EndpointingListener fires to let Application know the various speech event

void onStartOfSpeech()

void onEndOfSpeech()
public void registerPlaybackListener(PlaybackListener playbackListener)

PlaybackListener fires to let Application know the various state of TTS plaback

void onPlaybackStarted()

void onPlaybackStopped()

void onPlaybackQueueEmptied()

void onPlaybackError()
public void unregisterInterpretationListener(InterpretationListener interpretationListener)
public void unregisterEndpointingListener(EndpointingListener endpointingListener)
public void unregisterRecordingListener(RecordingListener recordingListener)
public void unregisterPlaybackListener(PlaybackListener playbackListener)

Following API methods from NinaMobileController.getInstance() lets application to trigger Translator functionality.

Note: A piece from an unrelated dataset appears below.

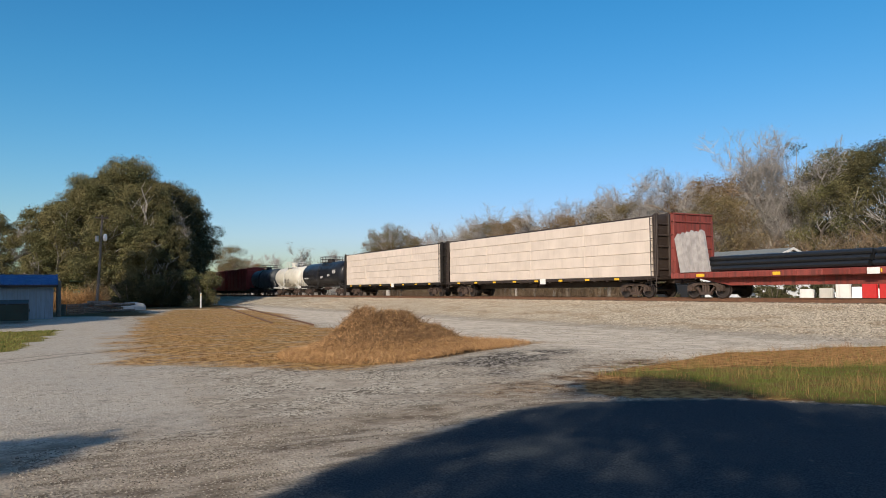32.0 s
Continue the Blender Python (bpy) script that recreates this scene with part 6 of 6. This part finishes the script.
put("crown", crown_mesh("crown", [(0.1, 0.1, 17.3, 0.55), (0.1, 0.9, 17.5, 0.5), (0.0, -0.8, 17.2, 0.4), (0.3, 0.5, 16.7, 0.45), (1.0, 0.6, 15.0, 0.3), (-0.5, 1.0, 16.2, 0.35), (0.2, 1.3, 17.8, 0.3)], 520, (0.05, 0.11), M_OAKLEAF, 44), t)

for x, y, h, w, seed, leaf, label in ((15.4, 83.0, 4.2, 3.6, 81, M_LIVEOAK, "dense olive-brown bush at the edge of the wood"), (11.2, 86, 4.2, 5, 82, M_OAKLEAF, "dark evergreen bush in deep shade"), (7.5, 83, 3.2, 5, 83, M_OAKLEAF, "dark evergreen bush in deep shade"), (16.6, 92.5, 3.4, 3.6, 84, M_OAKLEAF, "dark evergreen bush beside the track"), (8.6, 88.5, 4.5, 6, 85, M_OAKLEAF, "dark evergreen bush in deep shade")):
    bush(h, w, seed, label, leaf).matrix_basis = pose(x, y, 0, 0, 0, seed * 40)


# brushwood behind the track
def brush(name, label, x0, x1, y0, y1, h, n, mat, seed, width=0.03):
    r = np.random.RandomState(seed)
    tips = []
    for k in range(n):
        x, y = x0 + (x1 - x0) * r.rand(), y0 + (y1 - y0) * r.rand()
        z = float(ground_z(x, y)) + h * r.rand() ** 1.3
        tips.append((Vector((x, y, z)), Vector((r.randn() * 0.3, r.randn() * 0.3, 1)).normalized(), 0.02))
    return tagged(put(name, twig_mesh(name, tips, 4, 1.7, mat, seed, width)), label, "brushwood", kind="stuff")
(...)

public void startListening()

SDK will start listening to the speech input, Listeners from the above section will be fired to notify the app about the various state of the recognition
public void stopListening()

SDK stop listening to the speech,onInterpretation event will be fired with the final recognized text if any
public void cancelListening()

SDK cancel listening to the speech.
public void playPrompt(String prompt)

SDK request for a TTS play back with the given string input. onPlaybackQueueEmptied event will be fired when all queued prompts has finished playing.
public void stopPrompts()

SDK trys to cancel the prompt providely there is a prompt being played or queued.
public boolean isPlaying()

Check TTS state with the Translator SDK.
public boolean isPlaying()

Check TTS state with the Translator SDK.